Paul et Myriam, petit couple sympathique, s’occupent de leurs deux enfants avec amour et tendresse. Il est temps pour Myriam de reprendre le chemin du travail, les enfants, ça vous dévore, petits monstres d’amour assoiffés, jamais rassasiés d’amour. Il faut trouver une nounou pour garder ces petits anges au foyer. La sélection s’arrête, comme la roue de la bonne fortune, sur Louise, la nounou idéale, charmeuse, charmante, aimant déjà les bambins de tout son cœur. C’est donc le cœur libre et la conscience tranquille que nos tourtereaux reprennent le chemin du travail. Les jours passent et se ressemblent, partir tôt le matin, abandonner en de bonnes mains leur progéniture. Louise dorlote ces petits comme s’ils étaient les siens, les emmène au jardin, attend Mila, la plus grande, à la sortie de l’école. Tout va pour le mieux. On emmène la nounou en vacances dans un grand élan de solidarité et de reconnaissance. Pourtant, le jardin du bonheur se fissure. Il est temps de changer de nounou, trop de failles dans le mur de la confiance. La nounou était presque parfaite…

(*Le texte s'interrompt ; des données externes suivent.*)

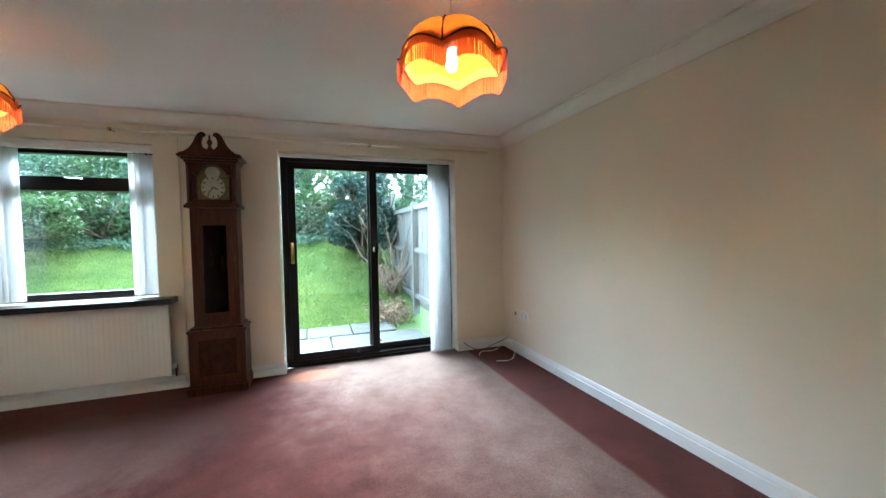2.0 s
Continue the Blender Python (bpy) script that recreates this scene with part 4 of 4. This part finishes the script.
# ---- garden ----
def ground_z(x, y):
    """Level by the house, a short steep lawn, then a bank."""
    if y < 6.45:
        return -0.16
    z = -0.16 + 1.25 * min(1, (y - 6.45) / 3.3)
    t = min(1, max(0, (y - 9.6) / 4.0))
    z += 1.5 * t * t * (3 - 2 * t)
    return z + 0.05 * noise.noise(Vector((x * 0.5, y * 0.5, 0))) * min(1, y - 6.45)


def axis_steps(lo, hi, fine0, fine1, fine):
    vals = [v for v in (lo, lo / 3, lo / 10) if v < fine0 - 1] + list(np.arange(fine0, fine1 + 1e-6, fine)) + [v for v in (hi / 10, hi / 3, hi) if v > fine1 + 1]
    return sorted(float(v) for v in vals)


bm = bmesh.new()
xs, ys = axis_steps(-600, 600, -14, 14, 0.5), axis_steps(-600, 600, -9, 24, 0.5)
grid = [[bm.verts.new((x, y, ground_z(x, y))) for x in xs] for y in ys]
for a, b in zip(grid, grid[1:]):
    for i in range(len(xs) - 1):
        bm.faces.new((a[i], a[i + 1], b[i + 1], b[i]))
tagged(mesh_object("ground", bm, M_LAWN, smooth=True), "rough green garden lawn climbing to a bank", kind="structure")

pav = base_of("pavement", (0, 0, 0))
rng = random.Random(4)
slab_meshes = []
for k in range(4):
    sb = bmesh.new()
    add_box(sb, (-0.292, -0.292, -0.05), (0.292, 0.292, 0))
    for v in sb.verts:
        v.co.x += rng.uniform(-0.006, 0.006)
        v.co.y += rng.uniform(-0.006, 0.006)
    bmesh.ops.bevel(sb, geom=[e for e in sb.edges if e.verts[0].co.z > -0.01 and e.verts[1].co.z > -0.01], offset=0.008, segments=1, affect="EDGES")
    me = bpy.data.meshes.new("slab")
    sb.to_mesh(me)
    sb.free()
    me.materials.append(M_SLAB)
    slab_meshes.append(me)
for j in range(3):
    for i in range(8):
        ob = new("slab", slab_meshes[(i * 3 + j) % 4])
        ob.parent = pav
        ob.matrix_basis = pose(-2.0 + 0.6 * i + (0.3 if j % 2 else 0.0), 5.0 + 0.6 * j, -0.085 + rng.uniform(-0.006, 0.006), rng.uniform(-0.6, 0.6), rng.uniform(-0.6, 0.6), 0)
tagged(pav, "weathered grey concrete patio slabs with mossy joints", kind="structure")


def blades(name, count, box, mat, height, label, avoid=None):
    r = random.Random(11)
    verts, faces = [], []
    for _ in range(count):
        x = r.uniform(box[0], box[1])
        y = box[2] + (box[3] - box[2]) * r.random() ** 1.2
        z = ground_z(x, y)
        h = height * r.uniform(0.5, 1.3)
        a = r.uniform(0, 6.28)
        w = 0.007 + 0.0006 * (y - 6)
        dx, dy = math.cos(a) * w, math.sin(a) * w
        lx, ly = r.gauss(0, 0.5) * h, r.gauss(0, 0.5) * h
        n = len(verts)
        verts += [(x - dx, y - dy, z - 0.01), (x + dx, y + dy, z - 0.01), (x + lx, y + ly, z + h)]
        faces.append((n, n + 1, n + 2))
    me = bpy.data.meshes.new(name)
    me.from_pydata(verts, [], faces)
    me.materials.append(mat)
    return tagged(new(name, me), label, "grass", kind="stuff")


blades("grass", 130000, (-6.5, 2.9, 6.45, 10.0), M_BLADE, 0.04, "short uneven lawn grass")


def leaf_cloud(verts, faces, r, centre, radii, count, size, shell=0.5):
    """Pointed leaves scattered through an ellipsoid, thicker towards its skin."""
    for _ in range(count):
        d = Vector((r.gauss(0, 1), r.gauss(0, 1), r.gauss(0, 1))).normalized()
        k = shell + (1 - shell) * r.random() ** 0.6
        k *= 1 + 0.22 * noise.noise(Vector(centre) * 1.7 + d * 2.2)
        p = Vector((centre[0] + d.x * radii[0] * k, centre[1] + d.y * radii[1] * k, centre[2] + d.z * radii[2] * k))
        if p.z < ground_z(p.x, p.y):
            continue
        s = size * r.uniform(0.6, 1.4)
        u = Vector((r.gauss(0, 1), r.gauss(0, 1), r.gauss(0, 0.7))).normalized()
        v = u.cross(Vector((r.gauss(0, 1), r.gauss(0, 1), r.gauss(0, 1)))).normalized()
        n = len(verts)
        verts += [tuple(p - u * s), tuple(p + v * s * 0.45), tuple(p + u * s), tuple(p - v * s * 0.45)]
        faces.append((n, n + 1, n + 2, n + 3))


def foliage(name, clouds, mat, seed, parent=None):
    r = random.Random(seed)
    verts, faces = [], []
    for c in clouds:
        leaf_cloud(verts, faces, r, *c)
    me = bpy.data.meshes.new(name)
    me.from_pydata(verts, [], faces)
    me.materials.append(mat)
    ob = new(name, me)
    if parent:
        ob.parent = parent
    return ob


def limbs(root, base, height, spread, count, seed, r0=0.05, mat=M_BARK, name="limb"):
    r = random.Random(seed)
    b = bmesh.new()
    for i in range(count):
        a = r.uniform(0, 6.28)
        p = Vector(base)
        q = [p.copy()]
        d = Vector((math.cos(a) * spread, math.sin(a) * spread, 1)).normalized()
        n = 6
        for k in range(n):
            d = (d + Vector((r.gauss(0, 0.18), r.gauss(0, 0.18), r.gauss(0.03, 0.1)))).normalized()
            p = p + d * height / n * r.uniform(0.8, 1.2)
            q.append(p.copy())
            if k > 1 and r.random() < 0.7:
                e = (d + Vector((r.gauss(0, 0.7), r.gauss(0, 0.7), 0.2))).normalized()
                add_tube(b, [q[-1], q[-1] + e * height * 0.16, q[-1] + e * height * 0.3 + Vector((0, 0, height * 0.05))], [r0 * 0.3, r0 * 0.2, r0 * 0.08], 5)
        add_tube(b, q, [r0 * (1 - 0.8 * k / n) for k in range(n + 1)], 6)
    return mesh_object(name, b, mat, root, True)


# ivy hedge along the bank
r = random.Random(21)
ivy, dry, light = [], [], []
for i in range(60):
    x = -8 + 15 * (i % 30) / 29 + r.uniform(-0.3, 0.3)
    row = i // 30
    y = 10.7 + row * 1.5 + r.uniform(-0.35, 0.35)
    z = ground_z(x, y)
    h = r.uniform(0.45, 0.8) + 0.25 * row
    (ivy if r.random() < 0.7 else light).append(((x, y, z + h * 0.6), (r.uniform(0.5, 0.85), r.uniform(0.4, 0.7), h), 1700, 0.055, 0.4))
for i in range(34):
    x = -7 + 11 * i / 33 + r.uniform(-0.25, 0.25)
    y = 9.95 + r.uniform(-0.3, 0.3)
    ivy.append(((x, y, ground_z(x, y) + 0.03), (0.5, 0.4, 0.15), 420, 0.04, 0.2))
for k in range(14):
    x, y = r.uniform(-4.2, 1.2), r.uniform(10.2, 10.9)
    dry.append(((x, y, ground_z(x, y) + r.uniform(0.15, 0.6)), (0.55, 0.35, 0.3), 420, 0.045, 0.1))
for k in range(9):
    x, y = r.uniform(-5.2, -3.1), r.uniform(9.9, 10.3)
    dry.append(((x, y, ground_z(x, y) + r.uniform(0.7, 1.3)), (0.5, 0.3, 0.22), 480, 0.05, 0.1))
for i in range(20):
    y = 5.2 + 6.0 * i / 19
    x = -6.6 + r.uniform(-0.4, 0.4)
    ivy.append(((x, y, ground_z(x, y) + 1.1), (0.75, 0.8, 1.5), 1800, 0.07, 0.45))
hedge = base_of("ivy_hedge", (0, 10, 1))
hedge.matrix_world = Matrix()
foliage("ivy_leaves", ivy, M_LEAF_IVY, 5, hedge)
foliage("light_leaves", light, M_LEAF_LIGHT, 6, hedge)
foliage("dead_leaves", dry, M_LEAF_DRY, 7, hedge)
for k, x in enumerate((-3.6, -2.6, -1.4, -0.2, 0.9)):
    limbs(hedge, (x, 10.4, ground_z(x, 10.4)), 1.3, 1.6, 9, 40 + k, 0.018, M_TWIG, "stems")
tagged(hedge, "tangled ivy hedge with dead stems on the bank", "hedge", kind="stuff")

# dark conifer beside the fence
FX, FY = 2.47, 8.75
fir = base_of("conifer_bush", (FX, FY, ground_z(FX, FY)))
fir.matrix_world = Matrix()
limbs(fir, (FX, FY, ground_z(FX, FY)), 1.7, 0.35, 5, 9, 0.05)
clouds = []
for i in range(34):
    a, k = r.uniform(0, 6.28), r.random()
    rad = (0.72 - 0.35 * k) * r.uniform(0.5, 0.95)
    clouds.append(((FX + math.cos(a) * rad, FY + math.sin(a) * rad, ground_z(FX, FY) + 0.35 + 1.4 * k), (0.32, 0.32, 0.28), 620, 0.045, 0.25))
foliage("sprays", clouds, M_LEAF_FIR, 8, fir)
tagged(fir, "dense dark green conifer bush at the lawn's edge", "bush")

# low spreading evergreen seen through the window
TX, TY = -3.55, 8.7
yew = base_of("garden_tree", (TX, TY, ground_z(TX, TY)))
yew.matrix_world = Matrix()
gz = ground_z(TX, TY)
bmt = bmesh.new()
add_tube(bmt, [(TX, TY, gz - 0.05), (TX + 0.1, TY, gz + 0.25), (TX + 0.35, TY - 0.05, gz + 0.55), (TX + 0.5, TY, gz + 1.0)], [0.10, 0.09, 0.07, 0.04], 10)
mesh_object("trunk", bmt, M_BARK, yew, True)
limbs(yew, (TX + 0.25, TY, gz + 0.45), 0.9, 1.5, 8, 15, 0.03)
clouds = []
for i in range(26):
    a, k = r.uniform(0, 6.28), r.random() ** 0.5
    clouds.append(((TX + 0.3 + math.cos(a) * 0.95 * k, TY + math.sin(a) * 0.8 * k, gz + 0.6 + r.uniform(0, 1.0) * (1.1 - 0.5 * k)), (0.34, 0.34, 0.17), 560, 0.045, 0.2))
foliage("leaves", clouds, M_LEAF_LIGHT, 12, yew)
tagged(yew, "leaning evergreen garden tree with layered branches", "tree")

# bare shrub by the fence
SX, SY = 2.72, 7.35
shrub = base_of("bare_shrub", (SX, SY, ground_z(SX, SY)))
shrub.matrix_world = Matrix()
limbs(shrub, (SX, SY, ground_z(SX, SY)), 1.6, 0.45, 10, 33, 0.02, M_TWIG, "stem")
tagged(shrub, "bare leafless shrub in front of the fence", "shrub")
litter = foliage("leaf_litter", [((2.55, 6.7, 0.0), (0.4, 0.55, 0.22), 1300, 0.03, 0.0), ((2.75, 7.7, 0.38), (0.25, 0.8, 0.35), 1300, 0.03, 0.0), ((1.0, 6.25, -0.10), (2.0, 0.2, 0.03), 160, 0.018, 0.0)], M_LEAF_DRY, 14)
tagged(litter, "dead leaves lying along the fence", "leaf litter", kind="stuff")

# trees above the bank
for k, (x, y, h) in enumerate(((-6.5, 14.0, 2.4), (4.6, 13.0, 2.6), (1.2, 14.6, 1.5), (-2.4, 15.0, 1.6), (-10, 13, 2.8))):
    t = base_of("garden_tree", (x, y, ground_z(x, y)))
    t.matrix_world = Matrix()
    g = ground_z(x, y)
    limbs(t, (x, y, g), h, 0.5, 6, 60 + k, 0.07)
    cl = [((x + r.gauss(0, 0.8), y + r.gauss(0, 0.6), g + h * r.uniform(0.4, 1.0)), (0.6, 0.55, 0.4), 420, 0.07, 0.2) for _ in range(14)]
    foliage("leaves", cl, M_LEAF_IVY if k % 2 else M_LEAF_LIGHT, 70 + k, t)
    tagged(t, "leafy tree standing on the bank behind the hedge", "tree", "trees on the bank")


# fence along the side of the garden
def fence():
    root = base_of("garden_fence", (3.02, 6.4, -0.16))
    root.matrix_world = Matrix()
    board = bmesh.new()
    add_box(board, (-0.009, -0.072, 0), (0.009, 0.072, 1.62))
    me = bpy.data.meshes.new("board")
    board.to_mesh(me)
    board.free()
    me.materials.append(M_FENCE)
    y = 4.95
    rf = random.Random(3)
    while y < 9.8:
        g = max(-0.05, ground_z(3.02, y + 0.9) - 0.7)
        boxes("post", [((2.97, y - 0.05, g - 0.3), (3.07, y + 0.05, g + 1.85))], M_FENCE, root, bevel=0.012)
        for z in (0.25, 1.02, 1.72):
            boxes("rail", [((2.995, y + 0.05, g + z), (3.045, y + 1.75, g + z + 0.075))], M_FENCE, root, bevel=0.004)
        for i in range(12):
            ob = new("board", me)
            ob.parent = root
            ob.matrix_basis = pose(3.065 + 0.008 * (i % 2), y + 0.12 + 0.142 * i, g + 0.12 + rf.uniform(-0.02, 0.02), 0, 0, rf.uniform(-2, 2))
        y += 1.8
    return tagged(root, "weathered grey timber fence with posts and rails", "fence")


fence()


def far_house(at, turn):
    root = base_of("house", at, turn)
    wb = bmesh.new()
    add_prism(wb, [(-3.5, 0), (3.5, 0), (3.5, 4.6), (0, 7.0), (-3.5, 4.6)], (0, 0, 0), (1, 0, 0), (0, 0, 1), (0, 8, 0))
    mesh_object("wall", wb, M_RENDER, root)
    for s in (-1, 1):
        prism("roof", [(s * 3.9, 4.45), (0, 7.12), (0, 7.3), (s * 3.9, 4.63)], (0, -0.3, 0), (1, 0, 0), (0, 0, 1), (0, 8.6, 0), M_ROOF, root)
    for x, z in ((-1.6, 1.0), (1.6, 1.0), (-1.6, 3.3), (1.6, 3.3)):
        boxes("window_frame", bar_frame(x - 0.6, x + 0.6, z, z + 1.1, 0.07, -0.04, 0.03), M_TRIM, root)
        boxes("window_pane", [((x - 0.53, -0.01, z + 0.07), (x + 0.53, -0.004, z + 1.03))], M_DARK, root)
    return tagged(root, "white rendered house with gabled roof beyond the hedge", "house")


far_house((-13.5, 30, 2.4), 15)

# outside the front door: porch pier, hedge across the path
pier = boxes("porch_post", [((-0.80, -3.75, -0.16), (-0.62, -3.55, 2.3))], M_RENDER, bevel=0.01)
tagged(pier, "pale porch post outside the front door", "post")
fh = foliage("front_hedge", [((x, -7.0 + r.uniform(-0.3, 0.3), 0.45), (0.8, 0.6, 0.75), 900, 0.08, 0.4) for x in np.arange(-4.5, 5, 0.9)], M_LEAF_FIR, 90)
tagged(fh, "green hedge across the front garden", "hedge", kind="stuff")
path = boxes("path", [((-0.9, -6.2, -0.2), (0.6, -2.9, -0.12))], M_SLAB)
tagged(path, "concrete path to the front door", kind="structure")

Lucie Borleteau propose un nouveau portrait de femme, plus sombre, après Fidélio, l’odyssée d’Alice. Elle adapte le roman à l’ouverture inquiétante, Chanson douce, de Leïla Slimani. Elle choisit de prendre le chemin ordinaire d’un petit couple au bonheur parfait pour finir sur le drame. Elle suit, dans une première partie, cette famille idéale dans son bonheur sans accroc. Tout file pour le mieux, pas de conflit, quelques stress dus aux enfants comme dans toutes les familles. Le spectateur habitué au cinéma américain attend la petite part d’ombre qui se glisse dans cette vie sans problème. Lucie Borleteau se place dans les pas de Sautet, Brizé, ce cinéma qui analyse le temps qui passe comme un printemps précoce. L’arrivée de Louise ne trouble pas plus le jeu dans sa première partie.
La nounou est parfaite. Peu à peu se glissent dans les ombres des moments de doute. Elle apparaît un peu sévère, aux idées bien arrêtées mais qui ne sèment pas le trouble dans ce petit couple qui ne voit rien. Aveuglé par la perfection, il met les couacs sur un autre compte. Karin Viard nous offre une autre facette de son talent dans cette femme que nous découvrirons plus inquiétante au fur et à mesure du récit. Elle distille par petites touches des pistes troublantes qui enflent peu à peu. Nous comprendrons que Louise n’a plus d’autre horizon dans sa vie que ces deux enfants. Sans eux, elle n’est plus rien. La question de la folie viendra se glisser dans le récit sans connaitre sa part de réalité. Elle n’existe plus dans cette vie de misère qui est la sienne.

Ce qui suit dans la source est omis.